In short: there’s no need to cling to the early data modelling days approach unmodified, but nor should you discard modelling completely. Modern stacks give you more flexibility. Your aim is to blend flexibility with discipline.
The future of data modelling: evolution, not extinction
In my view, classic data modelling techniques like those advocated by Kimball are not dead. Their value of enabling clarity, consistency, and usability still remains. But they are evolving in the face of modern data stacks, cloud platforms, faster time-to-value expectations, semi-structured data and self-service analytics.
If you assume “we don’t need modelling anymore”, you risk building a data environment that looks like a kitchen with every ingredient dumped on the bench. Technically everything’s there, but it’s chaos when you’re trying to make something useful. But on the other hand, if you insist on modelling everything the same way you did 20 years ago (shhh, I'm not that old), you’ll slow down innovation and frustrate the business.
So it's about balance. Use modelling where it delivers value, especially in your core, high-usage areas. Leverage modern tooling to accelerate and automate modelling patterns. Accept lighter modelling when appropriate, but do so knowingly, and monitor for when deeper structure is needed.

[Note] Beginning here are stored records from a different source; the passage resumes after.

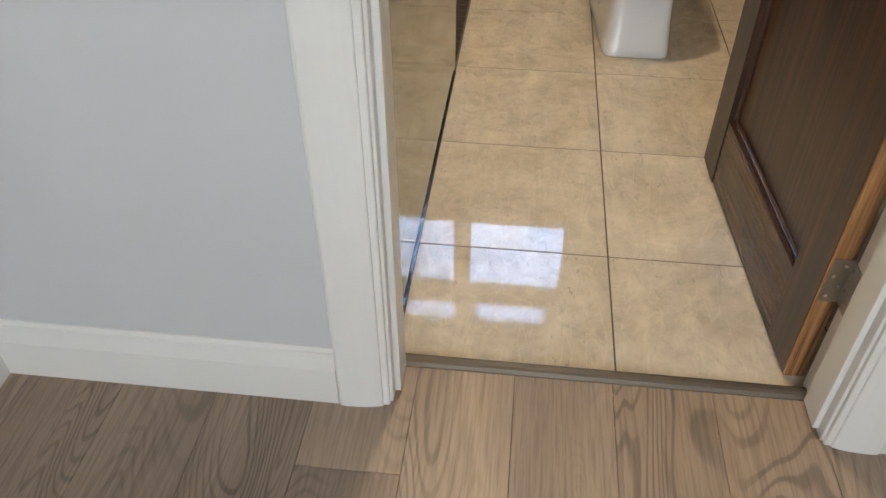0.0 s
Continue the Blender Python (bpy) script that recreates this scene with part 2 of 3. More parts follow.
def lawn_material():
    m = material("lawn", 0.95, Specular_IOR_Level=0.0)
    n = noise_tex(m, place(m, (1, 1, 1)), 0.35, 4)
    # the teal stop paints bluish sky haze into the grass colour
    c = ramp(m, n, 0, [(0.36, (0.034, 0.082, 0.058)), (0.52, (0.060, 0.106, 0.014))])
    f = noise_tex(m, place(m, (1, 1, 1)), 60, 3)
    d = ramp(m, f, 0, [(0.3, grey(0.7)), (0.7, grey(1.15))])
    base(m, mix(m, "MULTIPLY", 1.0, (c, 0), (d, 0)))
    bump(m, (f, 0), 0.6, 0.03)
    return m


LAWN = lawn_material()
RENDER = speckled("pale_render", (0.24, 0.33, 0.34), 0.9, 0.06, 30, 0.1)
ROOF = speckled("slate", (0.12, 0.13, 0.14), 0.7, 0.2, 12, 0.2)


# ---- building helpers ----
def mesh_of(name, bm, mat, smooth=False):
    me = bpy.data.meshes.new(name)
    bmesh.ops.recalc_face_normals(bm, faces=bm.faces)
    bm.to_mesh(me)
    bm.free()
    me.materials.append(mat)
    if smooth:
        me.shade_smooth()
    return me


def part(name, bm, mat, parent, label="", smooth=False):
    ob = new(name, mesh_of(name, bm, mat, smooth))
    if parent is not None:
        ob.parent = parent
    if label:
        tagged(ob, label)
    return ob


def empty(name, at, label="", category="", kind="", group=""):
    ob = new(name)
    ob.empty_display_size = 0.05
    ob.location = at
    return tagged(ob, label, category, group, kind)


def setting(name, bm, mat, label, category, smooth=False):
    return tagged(part(name, bm, mat, None, "", smooth), label, category, "", "structure")


def box(x0, x1, y0, y1, z0, z1, bevel=0.0, segments=2, bm=None):
    own = bmesh.new()
    bmesh.ops.create_cube(own, size=1)
    for v in own.verts:
        v.co = Vector(((x0 + x1) / 2 + v.co.x * (x1 - x0), (y0 + y1) / 2 + v.co.y * (y1 - y0), (z0 + z1) / 2 + v.co.z * (z1 - z0)))
    if bevel:
        bmesh.ops.bevel(own, geom=own.edges[:], offset=bevel, segments=segments, profile=0.5, affect="EDGES")
    if bm is None:
        return own
    me = bpy.data.meshes.new("tmp")
    own.to_mesh(me)
    own.free()
    bm.from_mesh(me)
    bpy.data.meshes.remove(me)
    return bm


def boxes(*some, bevel=0.0):
    bm = bmesh.new()
    for b in some:
        box(*b, bevel=bevel, bm=bm)
    return bm


def rod(a, b, r, n=20, r2=None, caps=True):
    bm = bmesh.new()
    a, b = Vector(a), Vector(b)
    bmesh.ops.create_cone(bm, cap_ends=caps, segments=n, radius1=r, radius2=r if r2 is None else r2, depth=(b - a).length)
    turn = (b - a).to_track_quat("Z", "Y").to_matrix().to_4x4()
    bmesh.ops.transform(bm, matrix=Matrix.Translation((a + b) / 2) @ turn, verts=bm.verts)
    return bm


def lathe(profile, n=40, axis=None):
    """Turns (radius, height) pairs about z; axis: a matrix to lay it with."""
    bm = bmesh.new()
    rings = []
    for r, z in profile:
        rings.append([bm.verts.new((r * math.cos(2 * math.pi * k / n), r * math.sin(2 * math.pi * k / n), z)) for k in range(n)] if r > 1e-6 else [bm.verts.new((0, 0, z))])
    for a, b in zip(rings, rings[1:]):
        for k in range(n):
            q = [a[k % len(a)], a[(k + 1) % len(a)], b[(k + 1) % len(b)], b[k % len(b)]]
            q = [v for i, v in enumerate(q) if v not in q[:i]]
            if len(q) > 2:
                bm.faces.new(q)
    if axis is not None:
        bmesh.ops.transform(bm, matrix=axis, verts=bm.verts)
    return bm


def loft(rings, close_bottom=True, close_top=True):
    bm = bmesh.new()
    loops = [[bm.verts.new(p) for p in ring] for ring in rings]
    n = len(loops[0])
    for a, b in zip(loops, loops[1:]):
        for k in range(n):
            bm.faces.new((a[k], a[(k + 1) % n], b[(k + 1) % n], b[k]))
    if close_bottom:
        bm.faces.new(loops[0][::-1])
    if close_top:
        bm.faces.new(loops[-1])
    return bm


def profile_run(outline, start, end, out):
    """Sweeps an outline of (out, up) pairs straight from start to end; out: the unit direction away from the wall."""
    rings = []
    for p in (start, end):
        rings.append([Vector(p) + Vector(out) * o + Vector((0, 0, u)) for o, u in outline])
    return loft(rings)


# ---- large structure ----
T = 0.10
ground = setting("ground", box(-400, 400, -60, 800, -0.40, -0.36), LAWN, "mown green lawn outside the window", "lawn")

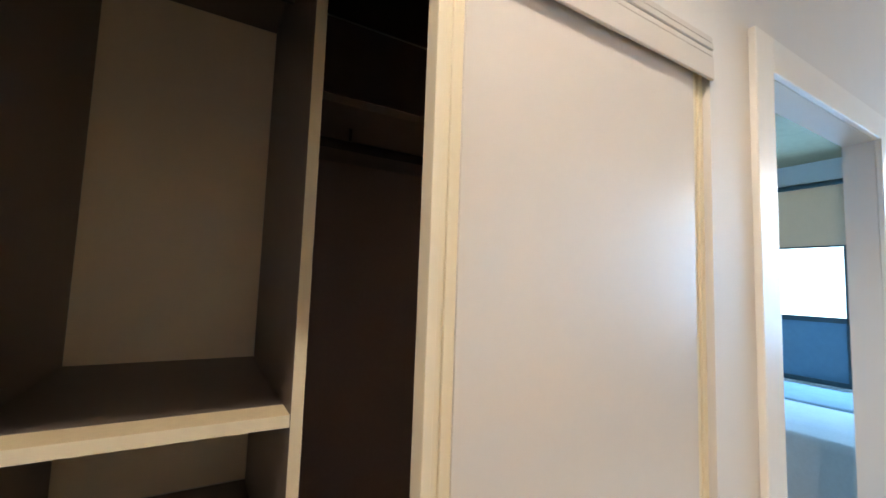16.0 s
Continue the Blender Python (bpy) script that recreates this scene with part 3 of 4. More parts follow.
# ---- more materials ----
M_FABRIC = mat("grey_sofa_fabric", (0.42, 0.43, 0.45), 0.9, var=0.06, scale=25, bump=0.5, bscale=500)
M_PILLOW = mat("pale_linen", (0.58, 0.56, 0.53), 0.9, var=0.05, scale=30, bump=0.4, bscale=400)
M_PATTERN = mat("patterned_linen", (0.48, 0.41, 0.38), 0.9, var=0.55, scale=16, bump=0.4, bscale=400)
M_SHADE = mat("lit_linen_shade", (1.0, 0.86, 0.66), 0.8, var=0.03, glow=0.8, fine=0.02)
M_GOLD = mat("brushed_gold", (0.62, 0.44, 0.16), 0.28, 1.0, var=0.05)
M_WALNUT = mat("walnut", (0.13, 0.075, 0.045), 0.4, var=0.15, scale=3, stretch=(1, 8, 8))
M_LEATHER = mat("brown_leather", (0.16, 0.07, 0.05), 0.45, var=0.15, scale=12, bump=0.3, bscale=160)
M_PAPER = mat("picture_paper", (0.55, 0.60, 0.60), 0.6, var=0.03)
M_TEAL = mat("dark_teal_print", (0.03, 0.09, 0.11), 0.6, var=0.05)
M_PALE = mat("pale_teal_print", (0.30, 0.38, 0.38), 0.6, var=0.05)
M_FRAMEBLK = mat("dark_frame", (0.02, 0.03, 0.035), 0.35)
M_BEDDING = mat("white_bedding", (0.72, 0.73, 0.75), 0.9, var=0.04, scale=6, bump=0.4, bscale=30)
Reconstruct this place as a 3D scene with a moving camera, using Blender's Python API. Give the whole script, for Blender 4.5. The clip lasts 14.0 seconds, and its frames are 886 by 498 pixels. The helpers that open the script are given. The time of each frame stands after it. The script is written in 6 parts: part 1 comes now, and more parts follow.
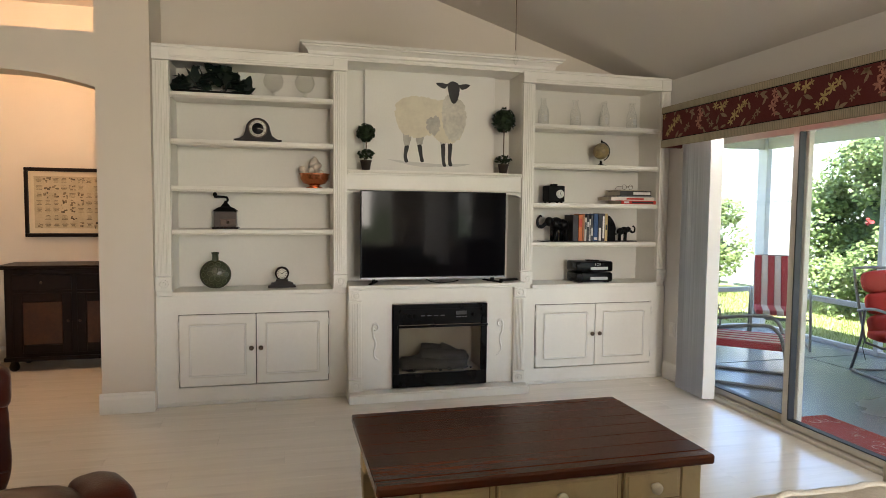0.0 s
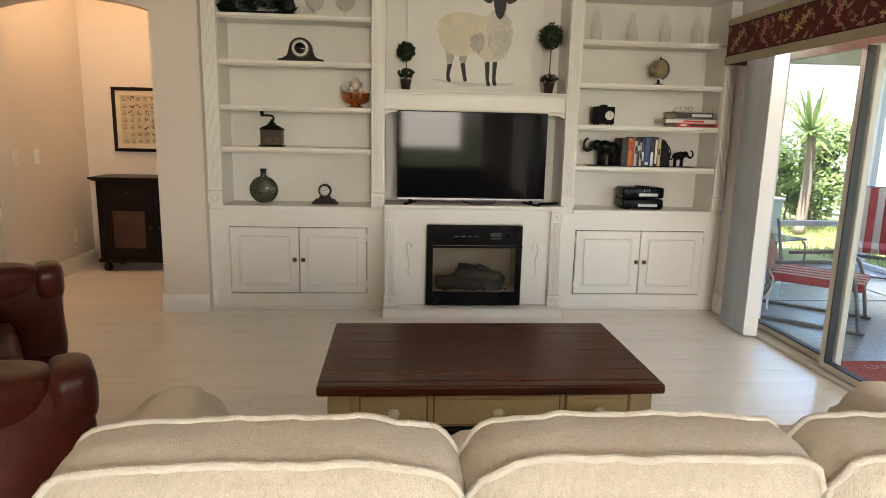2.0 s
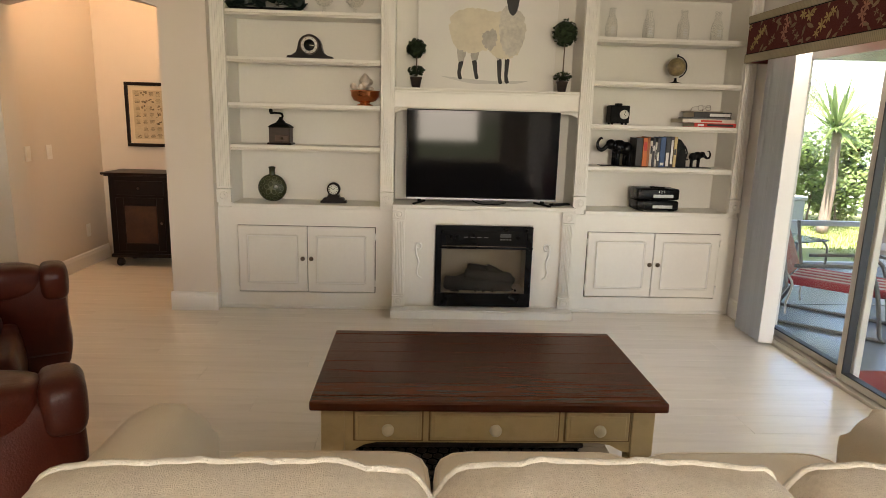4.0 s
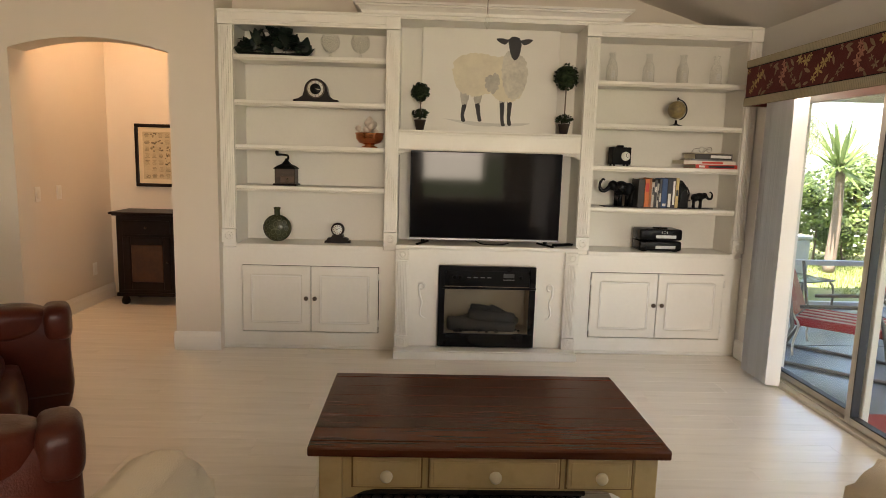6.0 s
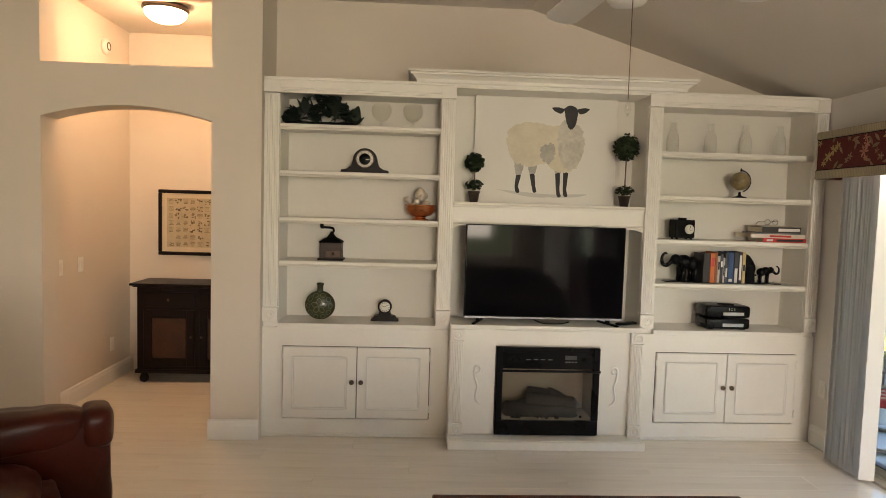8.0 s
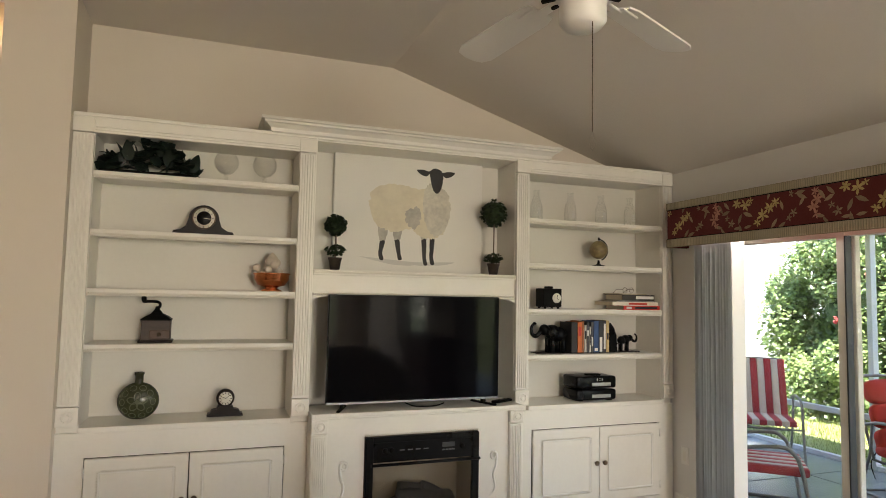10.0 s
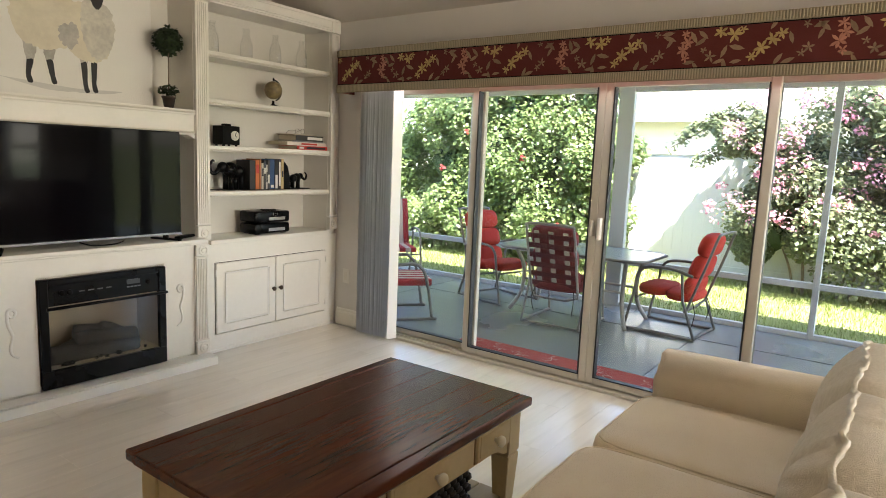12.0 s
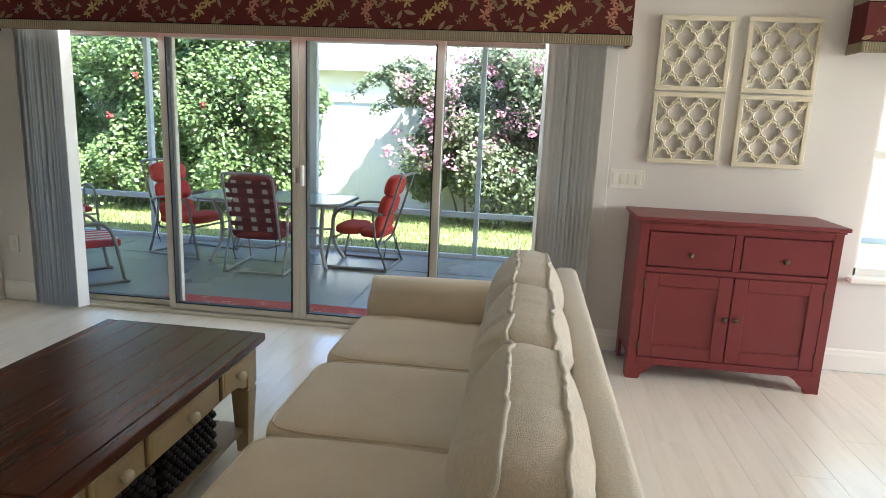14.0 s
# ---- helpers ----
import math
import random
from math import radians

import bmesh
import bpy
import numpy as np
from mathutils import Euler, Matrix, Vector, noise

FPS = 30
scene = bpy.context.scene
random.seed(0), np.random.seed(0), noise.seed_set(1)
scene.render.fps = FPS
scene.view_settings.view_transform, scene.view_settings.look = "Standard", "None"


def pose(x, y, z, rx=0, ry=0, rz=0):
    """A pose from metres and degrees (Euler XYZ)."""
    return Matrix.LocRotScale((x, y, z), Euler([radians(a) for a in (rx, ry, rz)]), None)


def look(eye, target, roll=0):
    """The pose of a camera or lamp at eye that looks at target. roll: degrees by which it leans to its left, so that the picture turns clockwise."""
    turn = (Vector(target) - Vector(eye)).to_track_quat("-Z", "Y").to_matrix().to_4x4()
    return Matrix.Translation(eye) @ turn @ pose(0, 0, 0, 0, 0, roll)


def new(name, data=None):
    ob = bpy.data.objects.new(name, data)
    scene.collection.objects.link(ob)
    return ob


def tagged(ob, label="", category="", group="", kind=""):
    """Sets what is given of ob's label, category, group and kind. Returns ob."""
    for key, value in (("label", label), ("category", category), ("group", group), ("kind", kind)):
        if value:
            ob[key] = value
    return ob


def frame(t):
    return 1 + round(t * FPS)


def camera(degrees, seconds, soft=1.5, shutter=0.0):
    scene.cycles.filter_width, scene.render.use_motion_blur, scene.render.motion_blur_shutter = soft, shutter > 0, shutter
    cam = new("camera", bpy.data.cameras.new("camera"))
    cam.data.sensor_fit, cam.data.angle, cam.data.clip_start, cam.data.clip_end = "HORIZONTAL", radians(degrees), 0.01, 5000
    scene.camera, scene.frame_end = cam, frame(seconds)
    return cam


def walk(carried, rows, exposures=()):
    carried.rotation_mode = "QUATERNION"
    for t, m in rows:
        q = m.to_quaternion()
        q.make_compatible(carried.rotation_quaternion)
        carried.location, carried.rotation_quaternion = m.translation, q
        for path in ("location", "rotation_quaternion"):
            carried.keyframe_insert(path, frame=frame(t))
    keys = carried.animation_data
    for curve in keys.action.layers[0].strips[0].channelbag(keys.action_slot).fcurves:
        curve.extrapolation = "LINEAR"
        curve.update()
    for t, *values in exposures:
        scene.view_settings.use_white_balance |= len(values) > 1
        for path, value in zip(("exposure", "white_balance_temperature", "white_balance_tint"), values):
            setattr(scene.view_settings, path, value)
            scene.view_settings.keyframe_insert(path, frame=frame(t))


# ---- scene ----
cam = camera(70.1, 14.0, 0.5)
PATH = [
    (0, (0.75, 1.09, 1.386), (1.245, 3.023, 1.261), 0.6),
    (0.5, (0.846, 0.995, 1.372), (1.118, 2.966, 1.168), 0.6),
    (1, (0.958, 0.924, 1.373), (1.159, 2.894, 1.092), 0.9),
    (1.5, (1.113, 0.873, 1.387), (1.277, 2.838, 1.051), 1.1),
    (2, (1.305, 0.953, 1.387), (1.452, 2.912, 1.015), 1.3),
    (2.5, (1.381, 1.011, 1.387), (1.522, 2.967, 0.992), 1.4),
    (3, (1.375, 1.031, 1.404), (1.505, 2.985, 0.998), 1.5),
    (5.3, (1.406, 1.015, 1.476), (1.457, 2.982, 1.118), 1.6),
    (5.5, (1.41, 1.021, 1.472), (1.466, 2.99, 1.13), 1.7),
    (6, (1.401, 1.016, 1.476), (1.468, 2.994, 1.188), 1.6),
    (6.5, (1.297, 1.009, 1.489), (1.385, 2.991, 1.241), 1.6),
    (7, (1.102, 1.027, 1.525), (1.203, 3.013, 1.311), 1.7),
    (7.5, (0.982, 1.169, 1.582), (1.085, 3.158, 1.402), 1.7),
    (7.7, (0.96, 1.243, 1.629), (1.061, 3.233, 1.463), 1.7),
    (9.8, (0.665, 1.869, 1.547), (1.223, 3.784, 1.7), 1.1),
    (10, (0.633, 1.912, 1.534), (1.323, 3.783, 1.676), 1.1),
    (10.5, (0.501, 1.994, 1.489), (1.419, 3.77, 1.528), 1.0),
    (11, (0.356, 2.033, 1.458), (1.527, 3.652, 1.366), 1.4),
    (11.5, (0.231, 1.971, 1.423), (1.631, 3.385, 1.22), 1.9),
    (12, (0.12, 1.926, 1.421), (1.727, 3.083, 1.138), 2.4),
    (12.5, (0.011, 1.96, 1.412), (1.794, 2.802, 1.082), 3.1),
    (13, (-0.104, 2.022, 1.432), (1.793, 2.542, 1.068), 3.3),
    (13.5, (-0.153, 2.004, 1.447), (1.776, 2.358, 1.058), 3.0),
    (14, (-0.189, 1.945, 1.44), (1.754, 2.193, 1.036), 2.5),
]
walk(cam, [(t, look(eye, target, roll)) for t, eye, target, roll in PATH], [(0.0, 2.85, 6100, 15), (3.0, 2.9, 6450, 16), (6.5, 2.85, 6900, 18), (9.8, 2.85, 6400, 15), (11.0, 2.95, 6400, 15), (12.2, 3.0, 6250, 14), (13.0, 2.85, 5850, 12), (14.0, 2.72, 5550, 10)])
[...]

In a medium or large organisation modernising its data platform, the wise move is to evolve your modelling practices. Think of it less as “modelling or no modelling” and more as “which level of modelling makes sense for this use case, given our platform, team skills, business priorities and data maturity”.
So yes, keep the star schema in your toolkit. Teach your team grain, fact tables, conformed dimensions, surrogate keys. But also keep your eyes open for when simplicity, flexibility, and speed should prevail. Data modelling isn’t about nostalgia or tradition. It’s about enabling reliable, scalable, and trustworthy data. The tools may change, but the need for shared understanding never will.